### [Set task]
Quote the data exactly, first line to the line containing "ob = bpy.data.objects.new(name, data)", with no pictures.

### [Source material]
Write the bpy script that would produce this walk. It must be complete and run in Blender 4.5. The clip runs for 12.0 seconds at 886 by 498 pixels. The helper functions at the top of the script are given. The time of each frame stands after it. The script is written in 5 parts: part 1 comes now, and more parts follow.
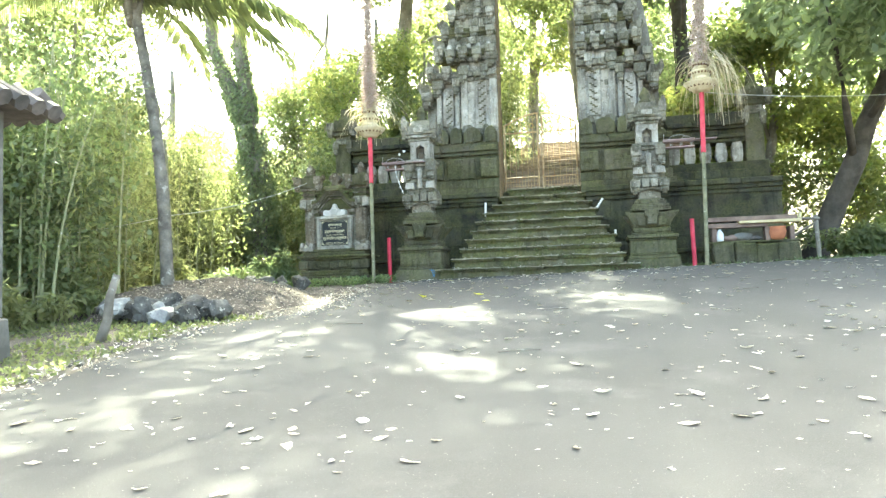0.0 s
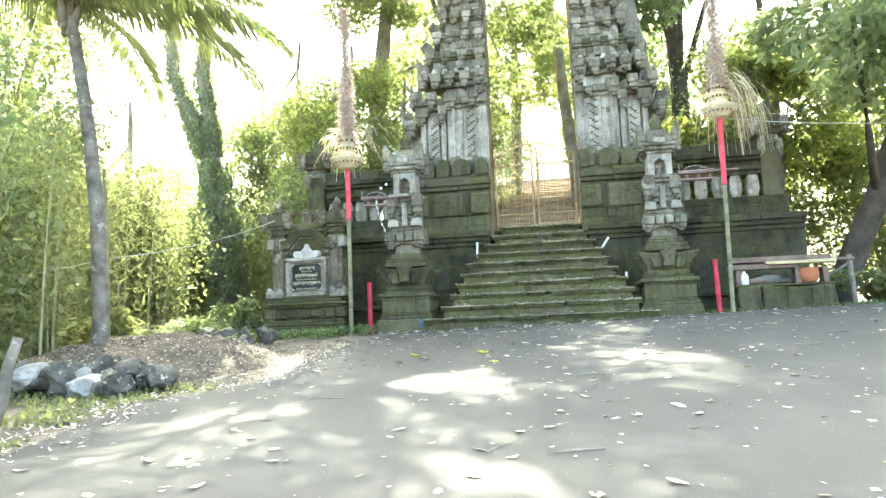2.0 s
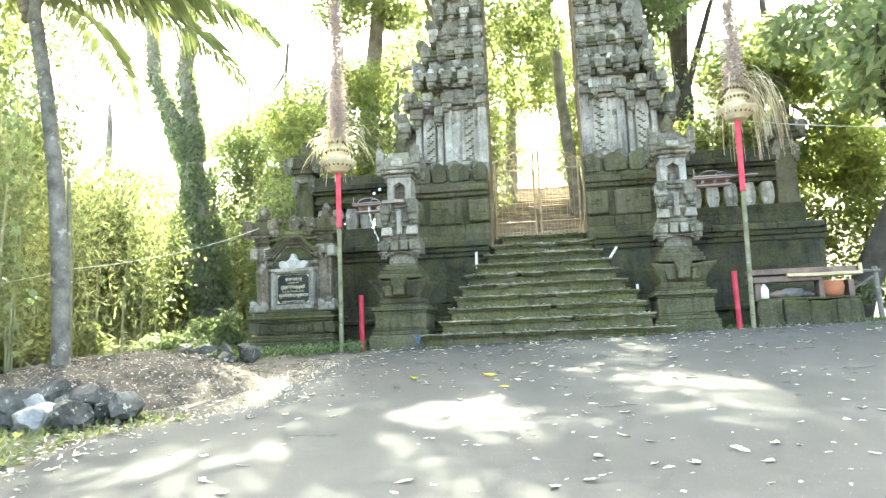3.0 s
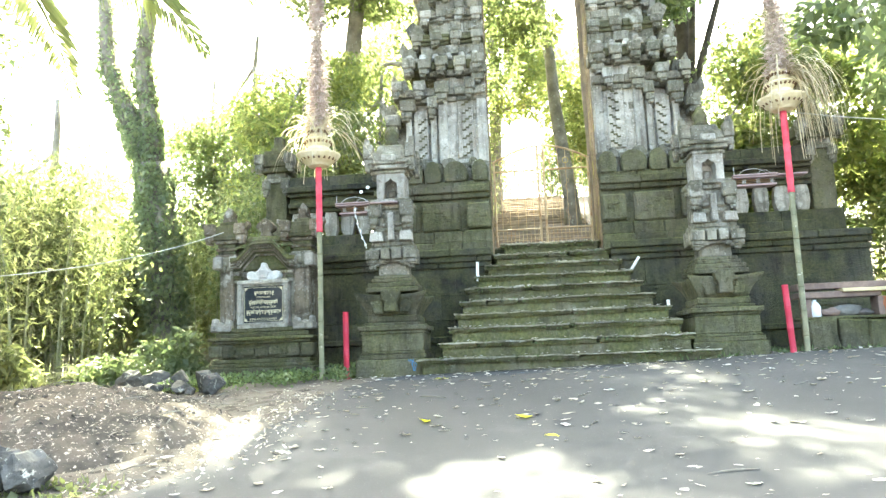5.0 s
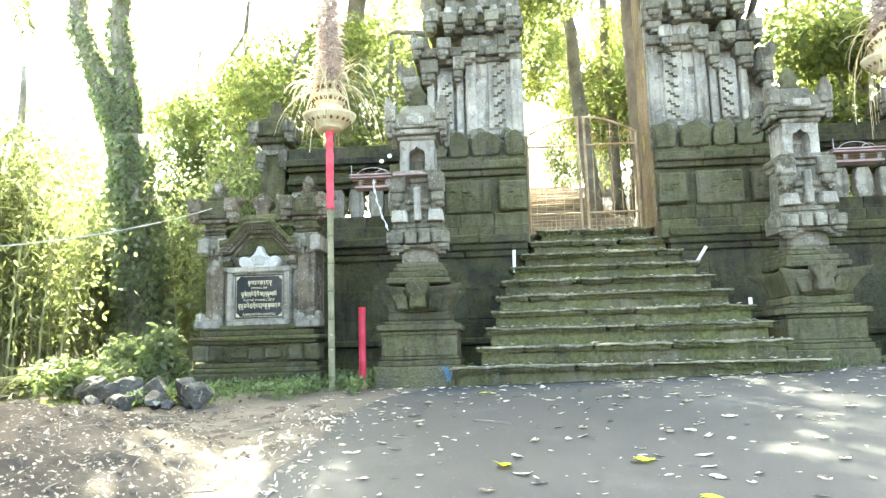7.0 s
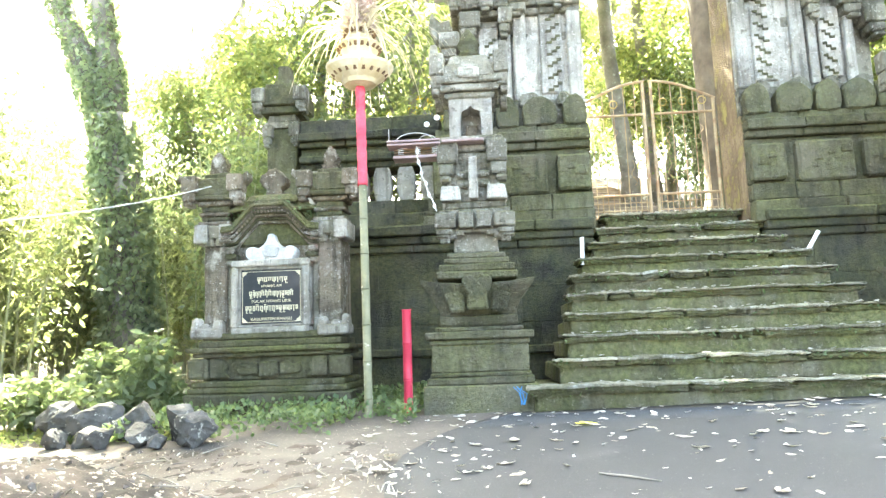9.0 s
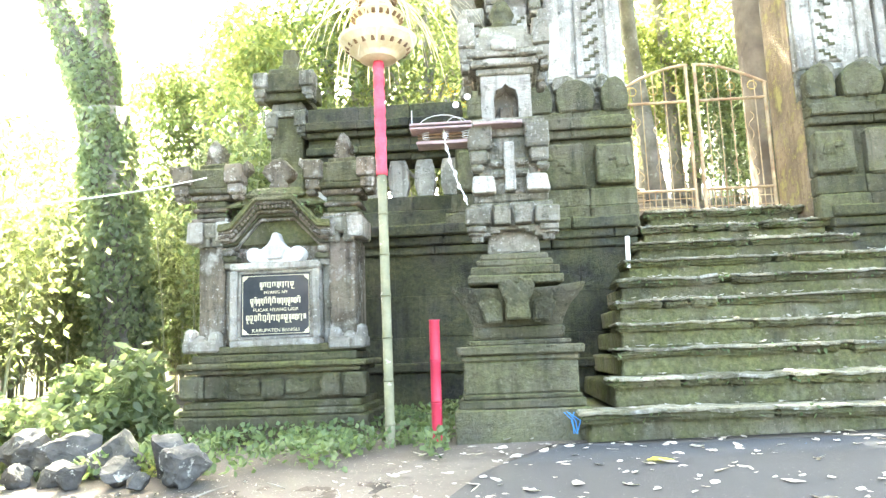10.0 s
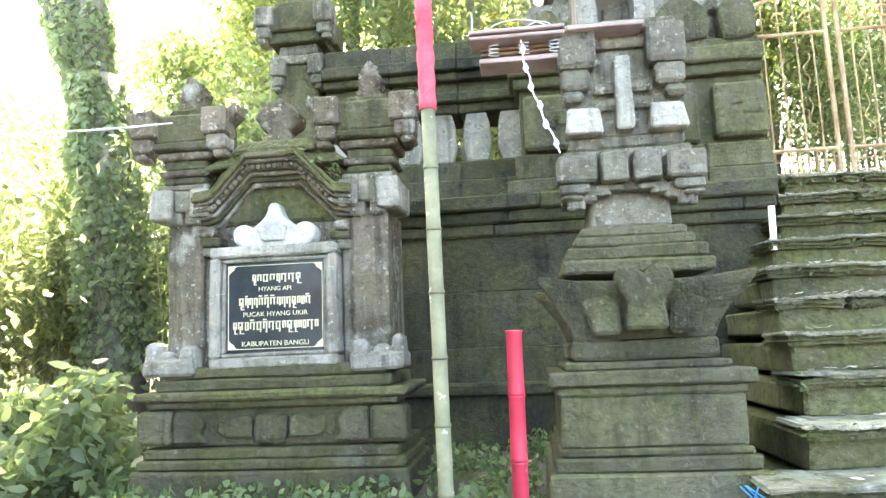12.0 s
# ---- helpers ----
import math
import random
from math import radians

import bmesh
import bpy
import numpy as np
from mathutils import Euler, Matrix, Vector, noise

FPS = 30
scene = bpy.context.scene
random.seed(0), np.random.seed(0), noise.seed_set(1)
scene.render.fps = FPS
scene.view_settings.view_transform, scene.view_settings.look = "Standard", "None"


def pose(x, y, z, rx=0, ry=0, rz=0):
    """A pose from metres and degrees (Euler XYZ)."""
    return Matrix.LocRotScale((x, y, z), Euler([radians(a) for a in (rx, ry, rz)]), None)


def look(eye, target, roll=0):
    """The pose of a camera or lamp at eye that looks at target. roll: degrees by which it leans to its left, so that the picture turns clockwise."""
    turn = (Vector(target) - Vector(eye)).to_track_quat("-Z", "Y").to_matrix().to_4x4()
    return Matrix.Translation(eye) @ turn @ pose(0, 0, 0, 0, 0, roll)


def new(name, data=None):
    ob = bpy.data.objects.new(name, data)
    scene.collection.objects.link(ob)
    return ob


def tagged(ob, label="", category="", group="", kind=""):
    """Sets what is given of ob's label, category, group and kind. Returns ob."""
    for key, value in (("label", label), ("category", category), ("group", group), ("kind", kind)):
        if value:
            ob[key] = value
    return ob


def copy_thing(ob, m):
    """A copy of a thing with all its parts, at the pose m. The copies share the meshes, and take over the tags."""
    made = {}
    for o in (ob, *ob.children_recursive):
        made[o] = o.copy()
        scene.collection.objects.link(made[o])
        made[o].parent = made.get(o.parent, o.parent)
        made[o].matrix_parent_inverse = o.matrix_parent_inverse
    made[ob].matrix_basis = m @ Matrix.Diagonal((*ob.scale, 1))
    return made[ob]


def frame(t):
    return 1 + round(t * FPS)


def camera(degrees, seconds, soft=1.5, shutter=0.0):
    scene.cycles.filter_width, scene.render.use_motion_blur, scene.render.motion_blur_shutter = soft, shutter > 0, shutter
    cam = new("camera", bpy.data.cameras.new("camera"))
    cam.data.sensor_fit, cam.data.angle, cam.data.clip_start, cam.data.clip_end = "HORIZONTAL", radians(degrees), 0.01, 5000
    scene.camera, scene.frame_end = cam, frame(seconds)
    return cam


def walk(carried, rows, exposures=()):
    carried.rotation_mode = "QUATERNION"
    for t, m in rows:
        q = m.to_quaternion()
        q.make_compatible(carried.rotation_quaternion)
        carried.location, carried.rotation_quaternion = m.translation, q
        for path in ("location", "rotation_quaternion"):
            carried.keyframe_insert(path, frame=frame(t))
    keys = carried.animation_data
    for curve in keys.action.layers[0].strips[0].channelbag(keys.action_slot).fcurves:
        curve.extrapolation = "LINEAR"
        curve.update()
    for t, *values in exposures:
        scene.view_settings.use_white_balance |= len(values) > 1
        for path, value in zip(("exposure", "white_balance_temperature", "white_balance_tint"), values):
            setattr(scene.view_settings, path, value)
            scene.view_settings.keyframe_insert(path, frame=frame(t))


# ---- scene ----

### [Expected answer]
Write the bpy script that would produce this walk. It must be complete and run in Blender 4.5. The clip runs for 12.0 seconds at 886 by 498 pixels. The helper functions at the top of the script are given. The time of each frame stands after it. The script is written in 5 parts: part 1 comes now, and more parts follow.
0.0 s
2.0 s
3.0 s
5.0 s
7.0 s
9.0 s
10.0 s
12.0 s
# ---- helpers ----
import math
import random
from math import radians

import bmesh
import bpy
import numpy as np
from mathutils import Euler, Matrix, Vector, noise

FPS = 30
scene = bpy.context.scene
random.seed(0), np.random.seed(0), noise.seed_set(1)
scene.render.fps = FPS
scene.view_settings.view_transform, scene.view_settings.look = "Standard", "None"


def pose(x, y, z, rx=0, ry=0, rz=0):
    """A pose from metres and degrees (Euler XYZ)."""
    return Matrix.LocRotScale((x, y, z), Euler([radians(a) for a in (rx, ry, rz)]), None)


def look(eye, target, roll=0):
    """The pose of a camera or lamp at eye that looks at target. roll: degrees by which it leans to its left, so that the picture turns clockwise."""
    turn = (Vector(target) - Vector(eye)).to_track_quat("-Z", "Y").to_matrix().to_4x4()
    return Matrix.Translation(eye) @ turn @ pose(0, 0, 0, 0, 0, roll)


def new(name, data=None):
    ob = bpy.data.objects.new(name, data)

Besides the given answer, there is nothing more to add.